Analyzing Stellar and Interstellar Contributions to Polarization: Modeling Approaches for Hot Stars

TL;DR

This paper reviews methods to distinguish stellar polarization signals from interstellar polarization in hot stars, emphasizing wavelength-dependent effects and implications for ultraviolet spectropolarimetry.

Contribution

It introduces new approaches to characterize and separate interstellar polarization from stellar signals, especially in the ultraviolet, for hot, rapidly rotating stars and binaries.

Findings

ISP declines in hot stars with near-critical rotation

Ultraviolet lines effectively trace ISP in dense winds

Temporal and chromatic effects help distinguish ISP in binaries

Abstract

Linear polarimetry of unresolved stars is a powerful method for discerning or constraining the geometry of a source and its environment, since spherical sources produce no net polarization.
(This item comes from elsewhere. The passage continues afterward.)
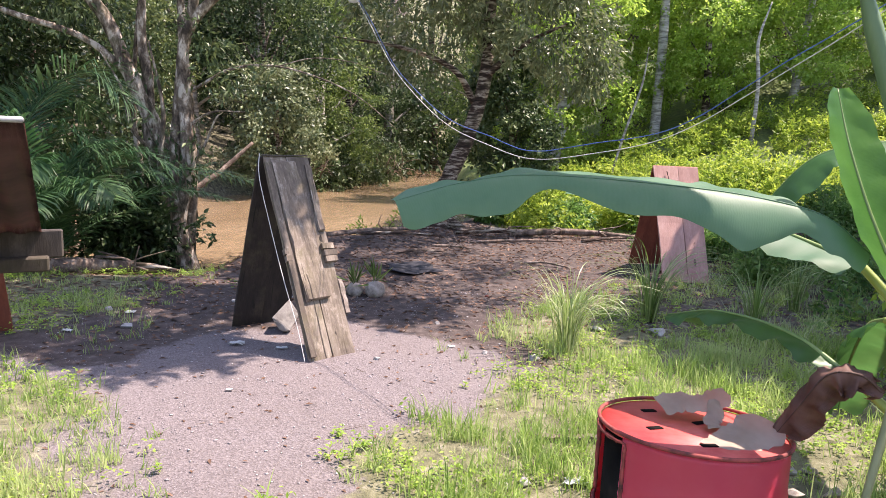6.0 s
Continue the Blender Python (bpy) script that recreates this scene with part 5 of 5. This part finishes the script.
def grass():
    rng = np.random.default_rng(600)

    def tufts(n, x0, x1, y0, y1, per, wide):
        x, y = rng.uniform(x0, x1, n), rng.uniform(y0, y1, n)
        thick = 0.42 + 0.75 * wobble(x, y, 2.3) + 0.65 * wobble(x, y, 6.1, 1) + 0.3 * wobble(x, y, 13.0, 2)
        keep = turf_at(x, y) * np.clip(thick, 0.04, 1) * np.interp(y, [1, 7, 12], [1, 0.9, 0.5]) > rng.uniform(0, 1, n)
        x, y, th = x[keep], y[keep], thick[keep]
        x, y, th = np.repeat(x, per), np.repeat(y, per), np.repeat(th, per)
        return x + rng.normal(0, wide, len(x)), y + rng.normal(0, wide, len(y)), th

    x, y, th = tufts(17000, -5.2, 6.5, 1.0, 12.0, 16, 0.028)
    h = (0.018 + 0.09 * rng.random(len(x)) ** 1.7) * (0.7 + 0.8 * np.clip(th, 0, 1.3)) * np.interp(x, [-2, 0.2, 1.0], [0.75, 1.0, 1.3])
    blades_mesh("grass", rng, x, y, h, rng.uniform(0.002, 0.005, len(x)), 0.5, M_GRASS, "patchy short bright green grass with bare spots")
    x, y, th = tufts(5200, -0.3, 4.4, 2.6, 7.3, 7, 0.035)
    h = 0.05 + 0.20 * rng.random(len(x)) ** 1.6
    blades_mesh("tall_grass", rng, x, y, h, rng.uniform(0.0018, 0.004, len(x)), 0.24, M_GRASS, "taller bright grass beside the lemongrass")
    x, y, th = tufts(5200, -5.4, -1.7, 3.4, 8.2, 7, 0.035)
    h = 0.04 + 0.13 * rng.random(len(x)) ** 1.6
    blades_mesh("yard_grass", rng, x, y, h, rng.uniform(0.002, 0.0045, len(x)), 0.35, M_GRASS, "green grass growing behind the coop")
    x, y, th = tufts(900, 3.0, 8.0, 6.0, 11.0, 9, 0.06)
    h = rng.uniform(0.10, 0.35, len(x))
    blades_mesh("slope_grass", rng, x, y, h, rng.uniform(0.002, 0.004, len(x)), 0.5, M_LEMON, "long loose grass on the shaded slope")
    # low rosettes of broad leaves
    n = 9000
    x, y = rng.uniform(-5.0, 7.0, n), rng.uniform(1.0, 11.0, n)
    keep = turf_at(x, y) * (wobble(x, y, 2.2, 3) + 0.6 * wobble(x, y, 5.3) > -0.2) > rng.uniform(0, 1, n)
    x, y = np.repeat(x[keep], 14), np.repeat(y[keep], 14)
    big = np.repeat(rng.uniform(0.5, 1.5, keep.sum()), 14)[:, None]
    c = np.stack([x, y, height(x, y) + 0.008], 1) + rng.normal(size=(len(x), 3)) * [0.035, 0.035, 0] * big + rng.uniform(0, 0.07, (len(x), 1)) * [0, 0, 1] * big
    way = rng.normal(size=c.shape) * [1, 1, 0.3] + [0, 0, 0.25]
    nor = rng.normal(size=c.shape) * 0.35 + [0, 0, 1]
    v, f = leaf_cards(rng, c, way, nor, 0.034, 0.009)
    tagged(fast_mesh("lawn_weeds", v, f, M_LEAF_LIGHT), "small broad-leaved weeds among the grass", "weeds", kind="stuff")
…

However, a general challenge to interpreting intrinsic stellar polarization is the contribution to the signal by interstellar polarization (ISP). Here, we review methodologies for distinguishing the stellar signal from the interstellar contribution in the context of massive stars. We first characterize ISP with distance using a recent compilation of starlight polarization catalogs. Several scenarios involving Thomson scattering, rapidly rotating stars, optically thick winds, and interacting binaries are considered specifically to contrast the wavelength-dependent effects of ISP in the ultraviolet versus optical bands. ISP is recognizable in the stellar polarization from Thomson scattering in the polarization position angle rotations. For hot stars with near-critical rotation rates, the ISP declines whereas the stellar continuum polarization sharply increases. In the case of quite dense winds, strong ultraviolet lines trace the ISP, which is not always the case in the optical. In the binary case, temporal and chromatic effects illustrate how the ISP displaces variable polarization with wavelength. This study clarifies the impacts of ISP in relation to new ultraviolet spectropolarimetry efforts such as Polstar and Pollux.